:: DATA BLOCK

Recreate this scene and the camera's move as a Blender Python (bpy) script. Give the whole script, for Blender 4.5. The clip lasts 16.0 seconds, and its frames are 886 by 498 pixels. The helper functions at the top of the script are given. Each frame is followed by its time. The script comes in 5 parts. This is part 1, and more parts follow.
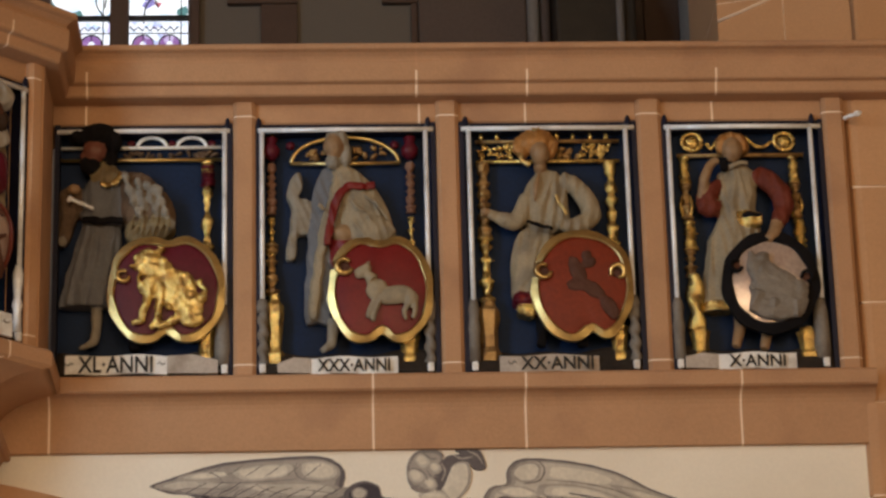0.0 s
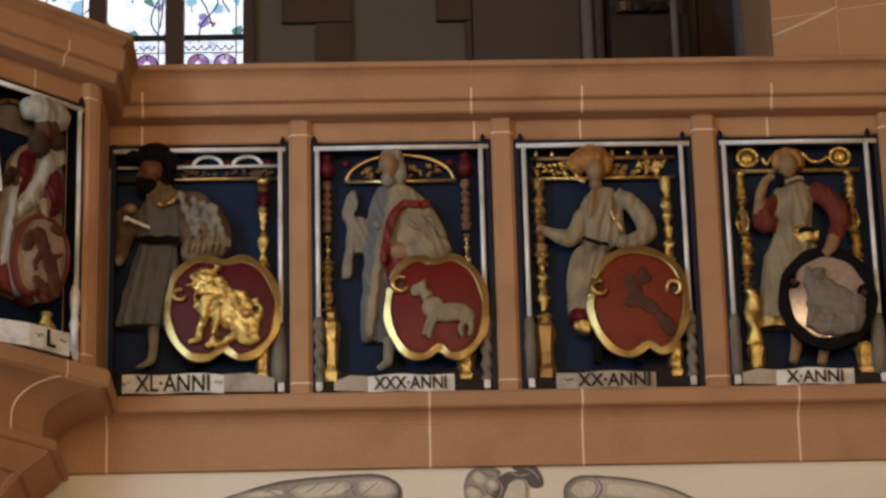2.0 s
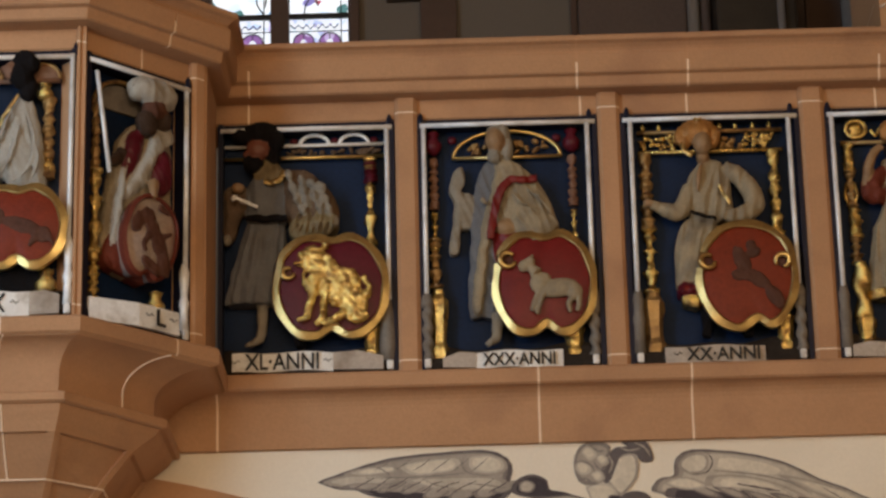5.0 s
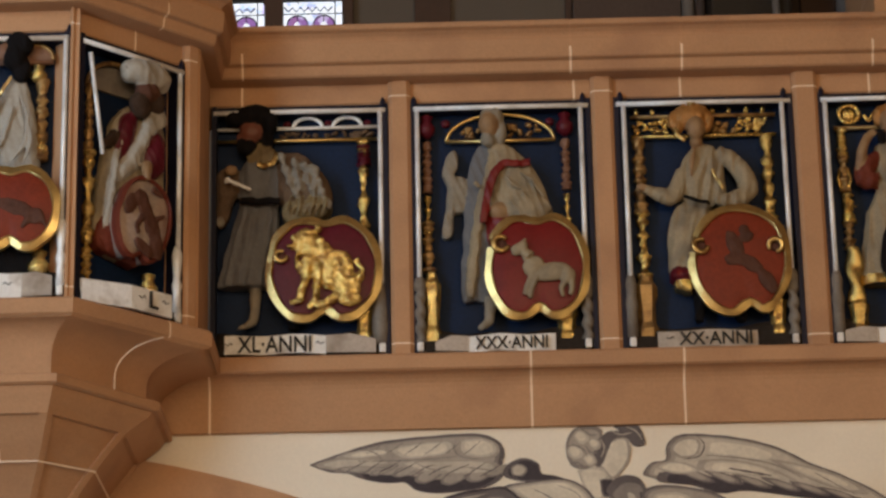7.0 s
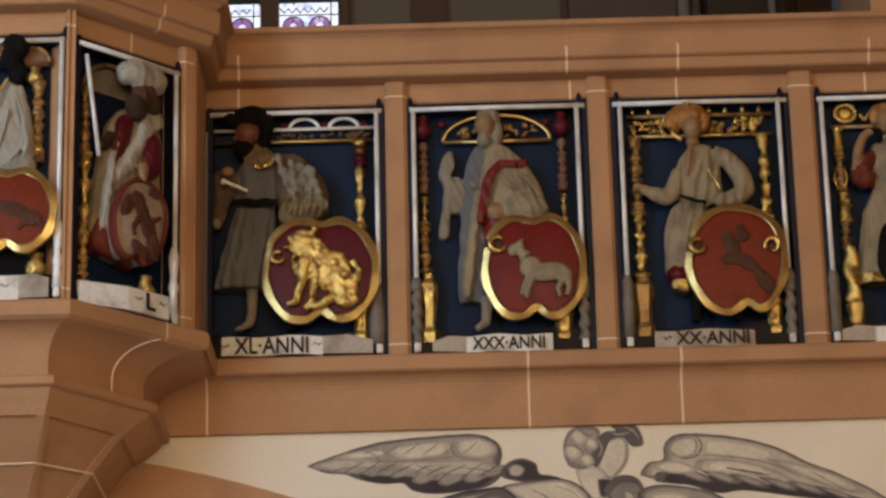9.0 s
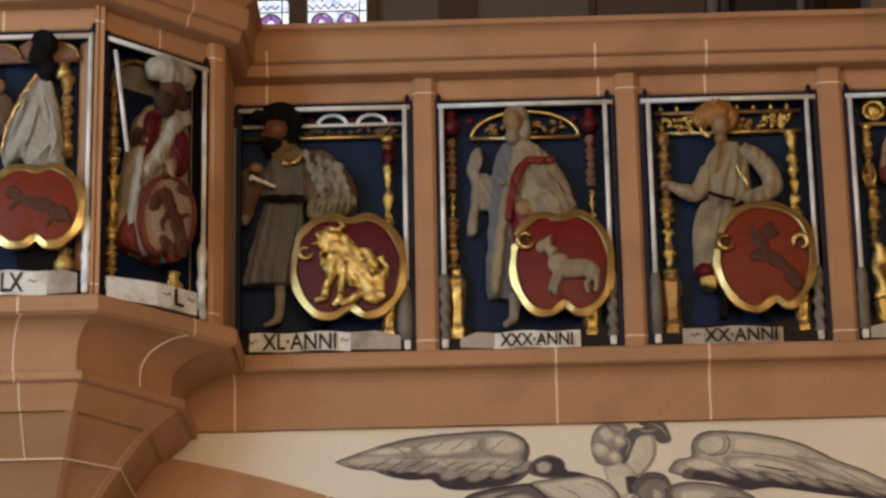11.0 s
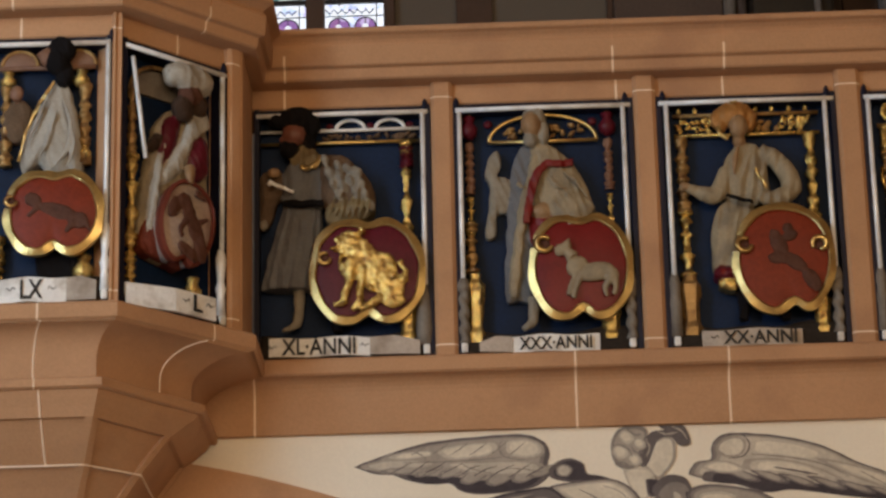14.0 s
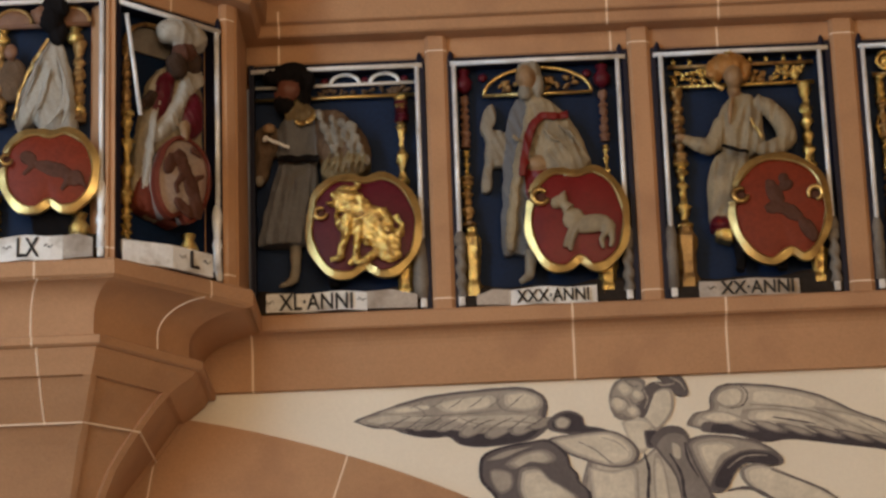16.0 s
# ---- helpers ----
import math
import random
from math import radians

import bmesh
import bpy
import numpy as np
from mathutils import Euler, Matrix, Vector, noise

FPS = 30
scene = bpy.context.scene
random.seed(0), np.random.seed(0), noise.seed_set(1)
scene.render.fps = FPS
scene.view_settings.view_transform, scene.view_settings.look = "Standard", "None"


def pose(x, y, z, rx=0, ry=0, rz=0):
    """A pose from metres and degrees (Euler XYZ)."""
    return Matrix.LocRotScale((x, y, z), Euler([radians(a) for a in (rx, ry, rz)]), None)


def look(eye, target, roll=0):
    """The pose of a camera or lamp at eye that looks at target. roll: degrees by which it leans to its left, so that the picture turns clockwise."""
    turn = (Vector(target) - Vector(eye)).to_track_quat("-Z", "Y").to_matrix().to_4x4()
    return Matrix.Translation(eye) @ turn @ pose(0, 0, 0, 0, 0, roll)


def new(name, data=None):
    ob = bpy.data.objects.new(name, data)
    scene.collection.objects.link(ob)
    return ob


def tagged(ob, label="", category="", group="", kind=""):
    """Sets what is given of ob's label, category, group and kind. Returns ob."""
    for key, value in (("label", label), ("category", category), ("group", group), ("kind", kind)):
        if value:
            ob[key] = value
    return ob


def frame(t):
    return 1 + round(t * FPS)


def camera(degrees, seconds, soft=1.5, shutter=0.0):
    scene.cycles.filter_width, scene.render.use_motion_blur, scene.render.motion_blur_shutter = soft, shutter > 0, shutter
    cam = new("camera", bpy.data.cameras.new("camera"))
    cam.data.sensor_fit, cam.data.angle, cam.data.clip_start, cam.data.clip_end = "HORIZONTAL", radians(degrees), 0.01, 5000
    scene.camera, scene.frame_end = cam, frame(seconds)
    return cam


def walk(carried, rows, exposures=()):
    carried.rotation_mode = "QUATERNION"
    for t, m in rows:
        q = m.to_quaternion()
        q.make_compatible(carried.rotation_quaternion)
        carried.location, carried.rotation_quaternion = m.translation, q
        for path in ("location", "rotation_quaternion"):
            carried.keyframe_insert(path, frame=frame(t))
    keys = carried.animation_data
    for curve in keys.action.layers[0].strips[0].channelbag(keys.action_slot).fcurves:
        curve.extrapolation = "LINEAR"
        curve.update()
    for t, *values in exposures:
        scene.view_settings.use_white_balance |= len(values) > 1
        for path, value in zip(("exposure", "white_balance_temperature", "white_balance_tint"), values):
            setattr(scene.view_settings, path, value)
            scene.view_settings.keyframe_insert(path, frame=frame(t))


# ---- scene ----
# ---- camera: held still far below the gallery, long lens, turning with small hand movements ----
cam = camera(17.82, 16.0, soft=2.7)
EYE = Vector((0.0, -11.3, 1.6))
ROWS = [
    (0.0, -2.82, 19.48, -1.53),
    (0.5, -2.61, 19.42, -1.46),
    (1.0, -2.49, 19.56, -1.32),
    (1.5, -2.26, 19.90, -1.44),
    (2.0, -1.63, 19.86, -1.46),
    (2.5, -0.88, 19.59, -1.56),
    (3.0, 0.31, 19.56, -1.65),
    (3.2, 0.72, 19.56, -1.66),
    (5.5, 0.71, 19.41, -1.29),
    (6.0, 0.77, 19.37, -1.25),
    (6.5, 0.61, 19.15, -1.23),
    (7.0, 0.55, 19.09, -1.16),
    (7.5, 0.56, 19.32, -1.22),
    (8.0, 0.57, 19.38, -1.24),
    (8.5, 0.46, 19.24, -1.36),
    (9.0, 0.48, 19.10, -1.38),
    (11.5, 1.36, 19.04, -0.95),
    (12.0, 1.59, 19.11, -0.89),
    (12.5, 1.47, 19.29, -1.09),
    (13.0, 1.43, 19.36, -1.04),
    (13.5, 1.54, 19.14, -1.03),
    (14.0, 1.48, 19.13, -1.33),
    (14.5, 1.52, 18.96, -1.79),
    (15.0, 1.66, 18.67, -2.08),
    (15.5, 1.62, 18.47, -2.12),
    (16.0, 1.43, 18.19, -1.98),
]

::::

Give all the lines above again, character for character, without pictures.

PROBLEM SOLUTION:
Recreate this scene and the camera's move as a Blender Python (bpy) script. Give the whole script, for Blender 4.5. The clip lasts 16.0 seconds, and its frames are 886 by 498 pixels. The helper functions at the top of the script are given. Each frame is followed by its time. The script comes in 5 parts. This is part 1, and more parts follow.
0.0 s
2.0 s
5.0 s
7.0 s
9.0 s
11.0 s
14.0 s
16.0 s
# ---- helpers ----
import math
import random
from math import radians

import bmesh
import bpy
import numpy as np
from mathutils import Euler, Matrix, Vector, noise

FPS = 30
scene = bpy.context.scene
random.seed(0), np.random.seed(0), noise.seed_set(1)
scene.render.fps = FPS
scene.view_settings.view_transform, scene.view_settings.look = "Standard", "None"


def pose(x, y, z, rx=0, ry=0, rz=0):
    """A pose from metres and degrees (Euler XYZ)."""
    return Matrix.LocRotScale((x, y, z), Euler([radians(a) for a in (rx, ry, rz)]), None)


def look(eye, target, roll=0):
    """The pose of a camera or lamp at eye that looks at target. roll: degrees by which it leans to its left, so that the picture turns clockwise."""
    turn = (Vector(target) - Vector(eye)).to_track_quat("-Z", "Y").to_matrix().to_4x4()
    return Matrix.Translation(eye) @ turn @ pose(0, 0, 0, 0, 0, roll)


def new(name, data=None):
    ob = bpy.data.objects.new(name, data)
    scene.collection.objects.link(ob)
    return ob


def tagged(ob, label="", category="", group="", kind=""):
    """Sets what is given of ob's label, category, group and kind. Returns ob."""
    for key, value in (("label", label), ("category", category), ("group", group), ("kind", kind)):
        if value:
            ob[key] = value
    return ob


def frame(t):
    return 1 + round(t * FPS)


def camera(degrees, seconds, soft=1.5, shutter=0.0):
    scene.cycles.filter_width, scene.render.use_motion_blur, scene.render.motion_blur_shutter = soft, shutter > 0, shutter
    cam = new("camera", bpy.data.cameras.new("camera"))
    cam.data.sensor_fit, cam.data.angle, cam.data.clip_start, cam.data.clip_end = "HORIZONTAL", radians(degrees), 0.01, 5000
    scene.camera, scene.frame_end = cam, frame(seconds)
    return cam


def walk(carried, rows, exposures=()):
    carried.rotation_mode = "QUATERNION"
    for t, m in rows:
        q = m.to_quaternion()
        q.make_compatible(carried.rotation_quaternion)
        carried.location, carried.rotation_quaternion = m.translation, q
        for path in ("location", "rotation_quaternion"):
            carried.keyframe_insert(path, frame=frame(t))
    keys = carried.animation_data
    for curve in keys.action.layers[0].strips[0].channelbag(keys.action_slot).fcurves:
        curve.extrapolation = "LINEAR"
        curve.update()
    for t, *values in exposures:
        scene.view_settings.use_white_balance |= len(values) > 1
        for path, value in zip(("exposure", "white_balance_temperature", "white_balance_tint"), values):
            setattr(scene.view_settings, path, value)
            scene.view_settings.keyframe_insert(path, frame=frame(t))


# ---- scene ----
# ---- camera: held still far below the gallery, long lens, turning with small hand movements ----
cam = camera(17.82, 16.0, soft=2.7)
EYE = Vector((0.0, -11.3, 1.6))
ROWS = [
    (0.0, -2.82, 19.48, -1.53),
    (0.5, -2.61, 19.42, -1.46),
    (1.0, -2.49, 19.56, -1.32),
    (1.5, -2.26, 19.90, -1.44),
    (2.0, -1.63, 19.86, -1.46),
    (2.5, -0.88, 19.59, -1.56),
    (3.0, 0.31, 19.56, -1.65),
    (3.2, 0.72, 19.56, -1.66),
    (5.5, 0.71, 19.41, -1.29),
    (6.0, 0.77, 19.37, -1.25),
    (6.5, 0.61, 19.15, -1.23),
    (7.0, 0.55, 19.09, -1.16),
    (7.5, 0.56, 19.32, -1.22),
    (8.0, 0.57, 19.38, -1.24),
    (8.5, 0.46, 19.24, -1.36),
    (9.0, 0.48, 19.10, -1.38),
    (11.5, 1.36, 19.04, -0.95),
    (12.0, 1.59, 19.11, -0.89),
    (12.5, 1.47, 19.29, -1.09),
    (13.0, 1.43, 19.36, -1.04),
    (13.5, 1.54, 19.14, -1.03),
    (14.0, 1.48, 19.13, -1.33),
    (14.5, 1.52, 18.96, -1.79),
    (15.0, 1.66, 18.67, -2.08),
    (15.5, 1.62, 18.47, -2.12),
    (16.0, 1.43, 18.19, -1.98),
]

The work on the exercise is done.